● **Recorded data**:
^^^^^^^^

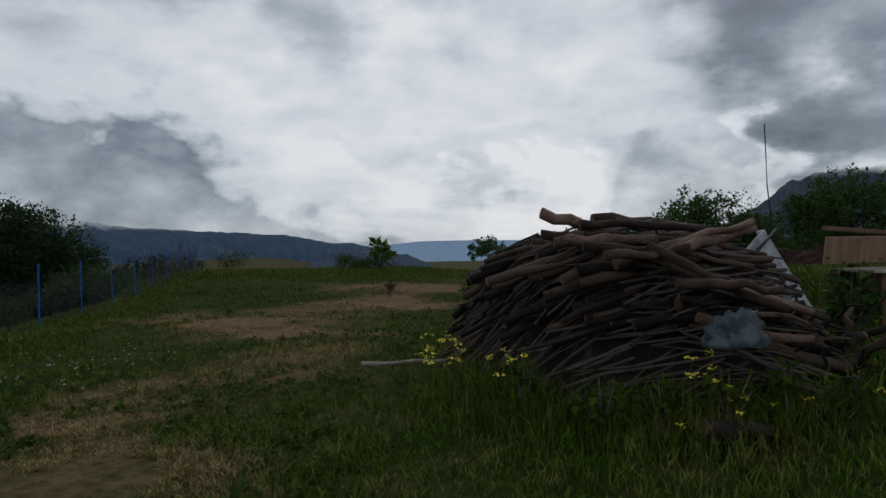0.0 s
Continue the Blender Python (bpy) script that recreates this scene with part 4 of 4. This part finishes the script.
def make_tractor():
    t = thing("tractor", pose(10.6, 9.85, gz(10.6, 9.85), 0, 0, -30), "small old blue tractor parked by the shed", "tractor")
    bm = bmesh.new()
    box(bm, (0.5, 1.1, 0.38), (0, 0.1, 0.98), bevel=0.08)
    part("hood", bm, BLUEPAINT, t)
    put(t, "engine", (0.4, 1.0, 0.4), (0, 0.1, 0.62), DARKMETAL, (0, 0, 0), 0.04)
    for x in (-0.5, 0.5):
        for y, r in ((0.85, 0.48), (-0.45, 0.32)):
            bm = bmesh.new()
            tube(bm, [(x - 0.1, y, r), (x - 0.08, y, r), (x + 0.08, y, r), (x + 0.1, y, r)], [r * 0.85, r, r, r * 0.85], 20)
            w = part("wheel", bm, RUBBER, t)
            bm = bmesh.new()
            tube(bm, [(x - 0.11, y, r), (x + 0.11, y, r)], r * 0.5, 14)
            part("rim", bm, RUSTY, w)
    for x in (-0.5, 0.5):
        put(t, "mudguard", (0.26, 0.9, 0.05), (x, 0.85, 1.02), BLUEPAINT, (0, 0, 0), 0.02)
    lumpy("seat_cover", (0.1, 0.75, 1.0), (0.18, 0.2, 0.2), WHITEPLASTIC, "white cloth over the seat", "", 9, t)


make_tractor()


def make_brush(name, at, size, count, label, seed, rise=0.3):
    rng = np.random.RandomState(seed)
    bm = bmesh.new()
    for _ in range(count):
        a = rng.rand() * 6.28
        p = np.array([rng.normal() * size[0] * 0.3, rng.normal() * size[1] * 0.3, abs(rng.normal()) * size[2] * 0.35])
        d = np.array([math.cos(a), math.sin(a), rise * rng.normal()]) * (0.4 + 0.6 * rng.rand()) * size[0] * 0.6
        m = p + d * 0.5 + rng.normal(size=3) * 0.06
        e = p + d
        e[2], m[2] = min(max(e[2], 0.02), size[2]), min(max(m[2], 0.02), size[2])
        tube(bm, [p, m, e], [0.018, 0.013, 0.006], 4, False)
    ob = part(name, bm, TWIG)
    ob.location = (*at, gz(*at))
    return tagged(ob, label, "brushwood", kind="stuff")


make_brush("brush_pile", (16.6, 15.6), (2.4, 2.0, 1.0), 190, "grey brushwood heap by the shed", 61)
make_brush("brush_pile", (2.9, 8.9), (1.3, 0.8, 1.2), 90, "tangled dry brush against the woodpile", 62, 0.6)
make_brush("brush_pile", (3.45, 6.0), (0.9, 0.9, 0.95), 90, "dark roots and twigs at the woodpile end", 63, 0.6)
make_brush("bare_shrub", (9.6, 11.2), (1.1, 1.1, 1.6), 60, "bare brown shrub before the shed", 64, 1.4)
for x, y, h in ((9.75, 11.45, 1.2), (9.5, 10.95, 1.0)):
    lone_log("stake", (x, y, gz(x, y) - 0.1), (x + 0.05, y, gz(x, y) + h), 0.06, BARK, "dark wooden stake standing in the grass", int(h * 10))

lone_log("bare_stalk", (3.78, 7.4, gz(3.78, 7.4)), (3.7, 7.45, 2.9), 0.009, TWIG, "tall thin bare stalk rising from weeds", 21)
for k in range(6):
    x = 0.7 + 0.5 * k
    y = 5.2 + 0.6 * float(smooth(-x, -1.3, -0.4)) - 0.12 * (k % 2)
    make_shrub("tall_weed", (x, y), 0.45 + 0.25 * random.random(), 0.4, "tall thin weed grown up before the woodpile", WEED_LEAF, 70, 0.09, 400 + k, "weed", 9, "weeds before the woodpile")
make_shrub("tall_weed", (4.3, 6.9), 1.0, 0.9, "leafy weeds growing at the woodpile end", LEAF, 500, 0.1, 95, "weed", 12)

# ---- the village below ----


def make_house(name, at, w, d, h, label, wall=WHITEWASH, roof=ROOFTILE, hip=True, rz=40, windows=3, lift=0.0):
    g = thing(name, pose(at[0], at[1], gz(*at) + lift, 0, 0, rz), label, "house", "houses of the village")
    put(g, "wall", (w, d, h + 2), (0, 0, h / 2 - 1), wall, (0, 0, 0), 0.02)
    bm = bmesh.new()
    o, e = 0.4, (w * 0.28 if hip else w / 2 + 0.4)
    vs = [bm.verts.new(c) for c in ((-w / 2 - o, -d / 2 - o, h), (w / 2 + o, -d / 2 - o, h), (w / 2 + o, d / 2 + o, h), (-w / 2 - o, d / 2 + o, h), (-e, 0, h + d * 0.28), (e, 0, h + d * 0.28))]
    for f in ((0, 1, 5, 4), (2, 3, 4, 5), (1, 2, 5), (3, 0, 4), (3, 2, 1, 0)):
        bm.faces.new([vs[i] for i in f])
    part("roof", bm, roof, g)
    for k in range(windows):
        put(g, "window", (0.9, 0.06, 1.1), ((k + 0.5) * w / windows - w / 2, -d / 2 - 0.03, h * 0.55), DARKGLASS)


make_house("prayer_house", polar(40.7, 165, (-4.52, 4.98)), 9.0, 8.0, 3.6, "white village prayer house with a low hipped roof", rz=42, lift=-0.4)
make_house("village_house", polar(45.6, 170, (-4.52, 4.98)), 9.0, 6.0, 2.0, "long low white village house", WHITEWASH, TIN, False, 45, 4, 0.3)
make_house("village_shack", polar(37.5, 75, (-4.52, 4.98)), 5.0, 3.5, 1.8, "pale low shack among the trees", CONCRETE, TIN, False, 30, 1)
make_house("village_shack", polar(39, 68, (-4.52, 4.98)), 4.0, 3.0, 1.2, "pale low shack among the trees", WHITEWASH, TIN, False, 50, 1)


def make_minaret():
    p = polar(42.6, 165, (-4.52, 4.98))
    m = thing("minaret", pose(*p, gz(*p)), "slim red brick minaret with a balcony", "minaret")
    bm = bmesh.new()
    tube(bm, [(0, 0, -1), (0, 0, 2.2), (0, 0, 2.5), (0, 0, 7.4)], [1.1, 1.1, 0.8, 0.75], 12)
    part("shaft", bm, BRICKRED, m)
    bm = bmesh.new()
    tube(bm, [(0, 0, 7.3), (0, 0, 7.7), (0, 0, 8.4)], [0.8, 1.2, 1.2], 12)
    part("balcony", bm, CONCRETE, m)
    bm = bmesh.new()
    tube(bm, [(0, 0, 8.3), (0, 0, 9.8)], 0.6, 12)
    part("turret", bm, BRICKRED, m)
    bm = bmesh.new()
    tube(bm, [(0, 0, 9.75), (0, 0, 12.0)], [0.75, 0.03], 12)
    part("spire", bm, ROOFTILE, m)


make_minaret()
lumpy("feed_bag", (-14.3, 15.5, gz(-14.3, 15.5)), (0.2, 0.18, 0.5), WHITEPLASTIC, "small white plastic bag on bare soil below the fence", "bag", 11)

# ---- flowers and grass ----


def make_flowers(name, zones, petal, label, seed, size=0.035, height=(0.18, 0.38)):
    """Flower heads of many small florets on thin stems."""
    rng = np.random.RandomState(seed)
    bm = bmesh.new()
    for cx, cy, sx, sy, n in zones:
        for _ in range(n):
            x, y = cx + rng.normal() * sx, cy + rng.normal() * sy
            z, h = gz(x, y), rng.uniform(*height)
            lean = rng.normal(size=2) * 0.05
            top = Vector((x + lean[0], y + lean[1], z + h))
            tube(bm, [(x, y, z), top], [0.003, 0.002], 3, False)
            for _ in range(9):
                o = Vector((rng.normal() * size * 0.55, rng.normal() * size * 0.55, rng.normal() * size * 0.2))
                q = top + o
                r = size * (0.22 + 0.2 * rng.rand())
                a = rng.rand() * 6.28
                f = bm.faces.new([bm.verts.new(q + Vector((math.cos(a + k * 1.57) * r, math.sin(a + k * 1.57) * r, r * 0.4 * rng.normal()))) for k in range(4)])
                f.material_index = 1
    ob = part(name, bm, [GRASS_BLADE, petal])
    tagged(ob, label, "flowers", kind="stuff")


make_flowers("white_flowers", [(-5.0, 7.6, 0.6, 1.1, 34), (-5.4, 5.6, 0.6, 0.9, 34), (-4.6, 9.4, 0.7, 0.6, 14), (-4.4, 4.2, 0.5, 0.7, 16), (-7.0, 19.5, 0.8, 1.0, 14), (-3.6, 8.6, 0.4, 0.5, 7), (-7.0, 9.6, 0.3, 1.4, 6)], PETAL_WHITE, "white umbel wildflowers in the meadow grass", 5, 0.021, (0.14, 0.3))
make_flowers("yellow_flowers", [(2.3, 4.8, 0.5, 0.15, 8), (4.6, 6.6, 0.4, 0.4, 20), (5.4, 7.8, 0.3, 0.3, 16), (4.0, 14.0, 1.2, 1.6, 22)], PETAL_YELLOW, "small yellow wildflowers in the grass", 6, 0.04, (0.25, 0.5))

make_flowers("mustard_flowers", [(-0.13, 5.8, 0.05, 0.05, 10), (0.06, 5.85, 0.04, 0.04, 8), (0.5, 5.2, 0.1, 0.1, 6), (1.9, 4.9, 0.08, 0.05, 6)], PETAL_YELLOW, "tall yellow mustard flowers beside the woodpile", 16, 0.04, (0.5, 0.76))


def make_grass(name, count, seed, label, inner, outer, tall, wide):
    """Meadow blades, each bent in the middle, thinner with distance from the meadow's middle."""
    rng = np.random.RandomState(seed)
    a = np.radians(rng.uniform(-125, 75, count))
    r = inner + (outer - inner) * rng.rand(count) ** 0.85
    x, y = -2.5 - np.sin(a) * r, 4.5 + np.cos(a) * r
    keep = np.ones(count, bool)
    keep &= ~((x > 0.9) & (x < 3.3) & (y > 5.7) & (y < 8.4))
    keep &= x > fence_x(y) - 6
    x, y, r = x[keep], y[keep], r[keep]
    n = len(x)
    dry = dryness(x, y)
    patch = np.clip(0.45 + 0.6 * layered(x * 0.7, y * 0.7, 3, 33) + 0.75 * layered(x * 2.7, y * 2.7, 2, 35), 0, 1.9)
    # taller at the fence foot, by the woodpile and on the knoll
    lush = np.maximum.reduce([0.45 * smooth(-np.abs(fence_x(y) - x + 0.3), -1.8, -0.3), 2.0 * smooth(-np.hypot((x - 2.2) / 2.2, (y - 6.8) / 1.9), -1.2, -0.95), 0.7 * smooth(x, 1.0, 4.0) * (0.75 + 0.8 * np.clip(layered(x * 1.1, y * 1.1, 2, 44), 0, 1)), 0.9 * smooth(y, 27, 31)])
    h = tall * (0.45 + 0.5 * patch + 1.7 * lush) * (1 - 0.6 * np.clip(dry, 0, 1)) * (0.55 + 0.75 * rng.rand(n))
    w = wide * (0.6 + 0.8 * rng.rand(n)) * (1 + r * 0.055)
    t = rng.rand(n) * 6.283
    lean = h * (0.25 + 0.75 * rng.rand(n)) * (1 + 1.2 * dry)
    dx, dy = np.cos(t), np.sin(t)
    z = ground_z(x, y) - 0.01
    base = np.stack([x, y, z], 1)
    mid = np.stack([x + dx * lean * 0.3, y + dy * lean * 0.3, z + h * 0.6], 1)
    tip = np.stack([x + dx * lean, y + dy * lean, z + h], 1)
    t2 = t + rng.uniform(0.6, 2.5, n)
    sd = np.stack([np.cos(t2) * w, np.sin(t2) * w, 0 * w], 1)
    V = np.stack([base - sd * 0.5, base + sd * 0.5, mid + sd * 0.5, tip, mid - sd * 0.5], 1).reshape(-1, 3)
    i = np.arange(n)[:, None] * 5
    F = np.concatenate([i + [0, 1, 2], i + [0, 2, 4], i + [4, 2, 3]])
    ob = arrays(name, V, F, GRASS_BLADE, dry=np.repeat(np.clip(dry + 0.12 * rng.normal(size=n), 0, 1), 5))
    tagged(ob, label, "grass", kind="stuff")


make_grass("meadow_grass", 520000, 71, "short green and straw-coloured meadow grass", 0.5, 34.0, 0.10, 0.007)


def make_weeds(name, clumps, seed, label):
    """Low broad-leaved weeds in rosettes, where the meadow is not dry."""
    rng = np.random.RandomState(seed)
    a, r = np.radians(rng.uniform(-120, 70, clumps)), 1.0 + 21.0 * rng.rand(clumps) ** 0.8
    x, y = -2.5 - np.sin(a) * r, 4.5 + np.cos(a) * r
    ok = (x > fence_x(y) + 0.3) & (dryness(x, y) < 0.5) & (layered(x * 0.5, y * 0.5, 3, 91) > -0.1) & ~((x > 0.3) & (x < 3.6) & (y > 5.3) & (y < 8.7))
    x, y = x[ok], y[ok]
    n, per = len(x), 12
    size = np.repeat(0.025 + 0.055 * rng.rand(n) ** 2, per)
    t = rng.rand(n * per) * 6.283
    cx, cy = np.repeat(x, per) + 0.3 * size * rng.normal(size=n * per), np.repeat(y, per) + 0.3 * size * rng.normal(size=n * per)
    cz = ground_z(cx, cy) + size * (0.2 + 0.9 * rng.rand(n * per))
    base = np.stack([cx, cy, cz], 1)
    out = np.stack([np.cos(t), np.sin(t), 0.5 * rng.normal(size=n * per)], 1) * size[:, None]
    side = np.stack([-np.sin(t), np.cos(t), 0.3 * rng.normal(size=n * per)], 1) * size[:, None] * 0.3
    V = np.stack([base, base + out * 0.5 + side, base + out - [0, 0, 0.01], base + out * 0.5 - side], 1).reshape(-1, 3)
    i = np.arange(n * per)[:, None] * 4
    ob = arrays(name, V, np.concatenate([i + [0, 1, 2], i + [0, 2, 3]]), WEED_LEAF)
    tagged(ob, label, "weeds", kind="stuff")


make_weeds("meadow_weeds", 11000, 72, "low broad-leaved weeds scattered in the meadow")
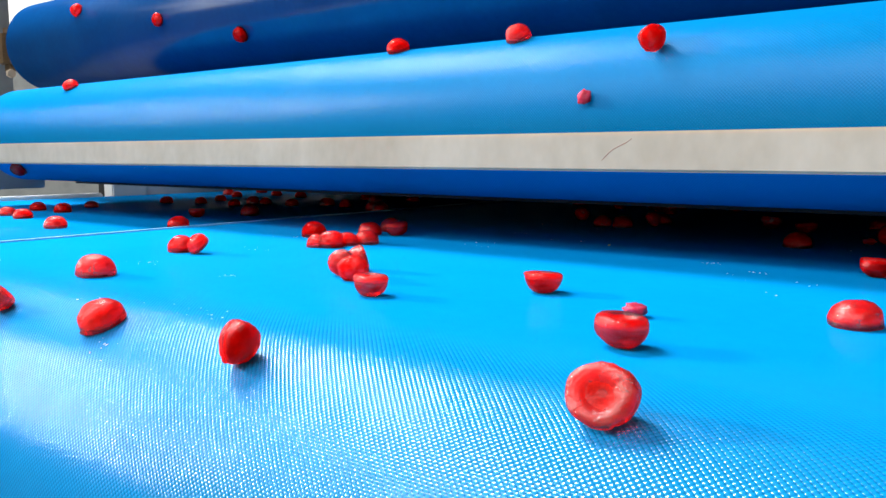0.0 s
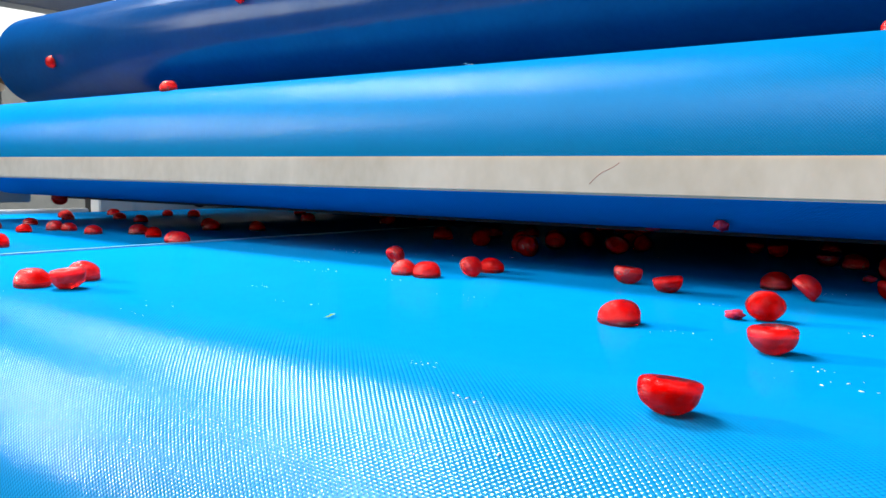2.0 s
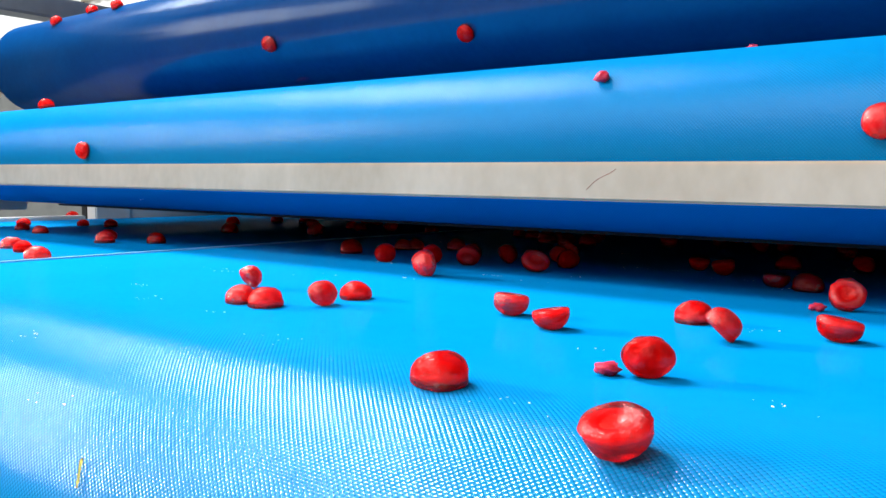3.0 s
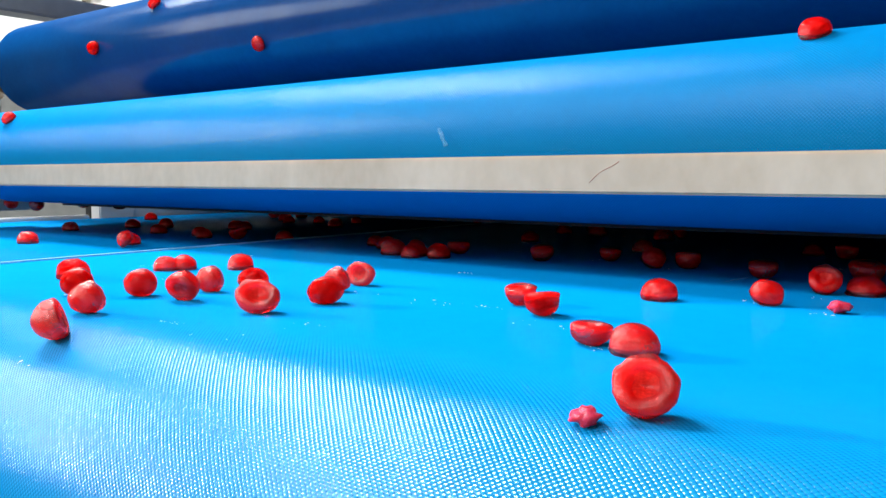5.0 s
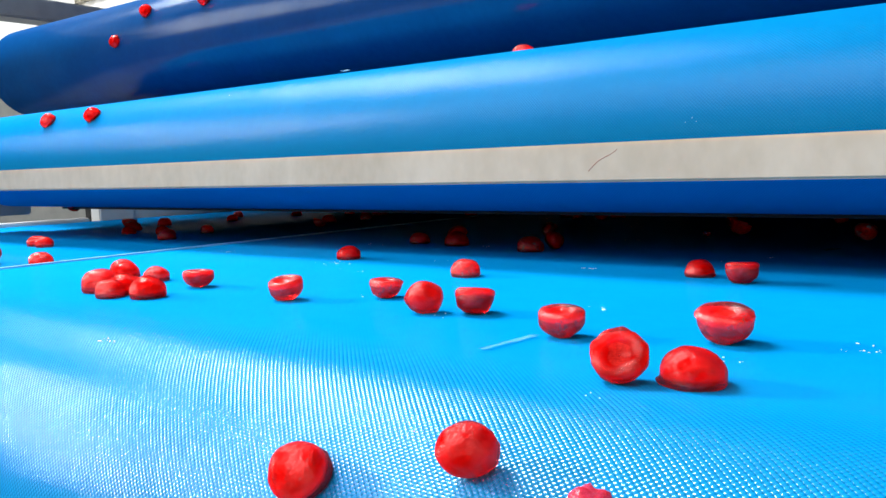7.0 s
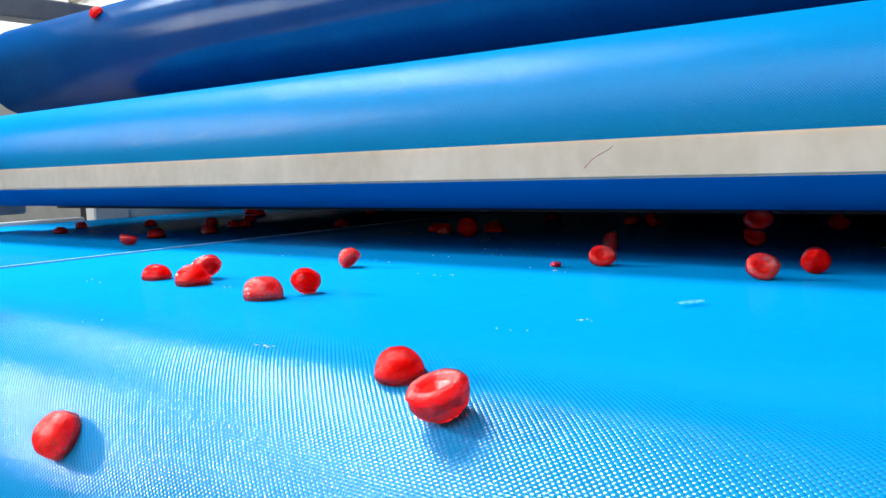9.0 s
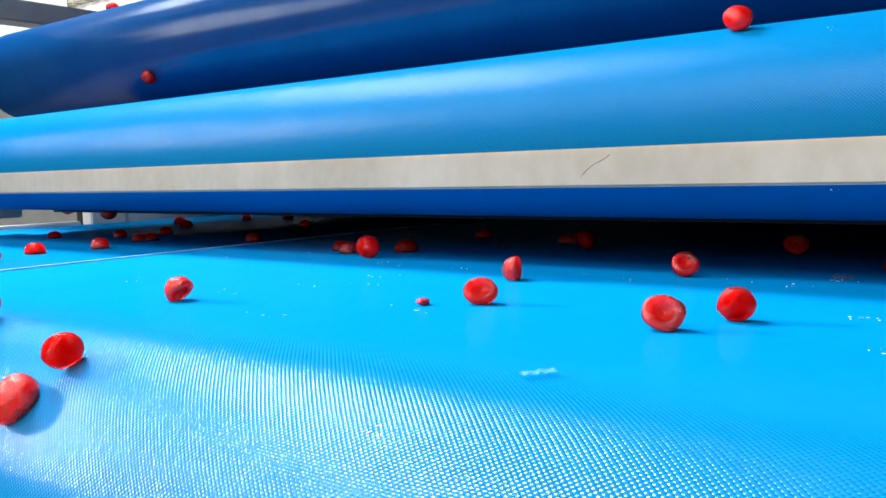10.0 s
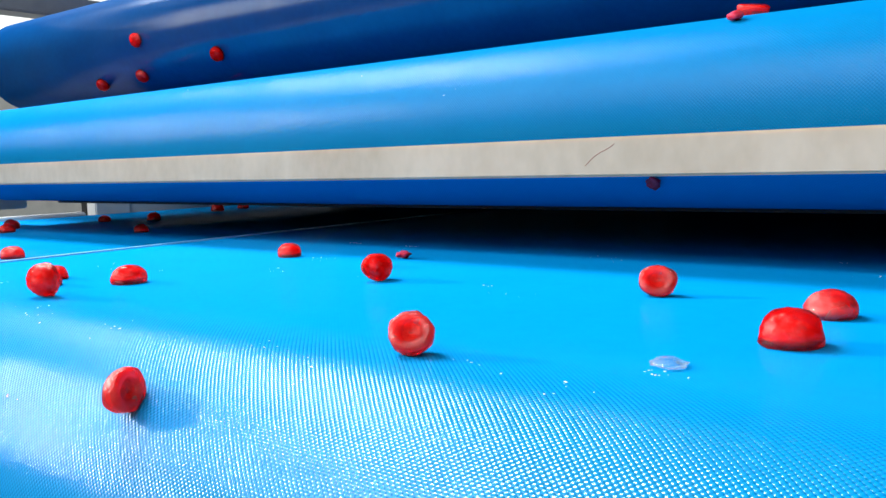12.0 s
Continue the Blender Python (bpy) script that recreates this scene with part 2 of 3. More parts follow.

^^^^^^^^

● **Exercise brief**:
Identify each line in the entries with the word "Continue" and copy it.

● **Written reply**:
Continue the Blender Python (bpy) script that recreates this scene with part 4 of 4. This part finishes the script.
Continue the Blender Python (bpy) script that recreates this scene with part 2 of 3. More parts follow.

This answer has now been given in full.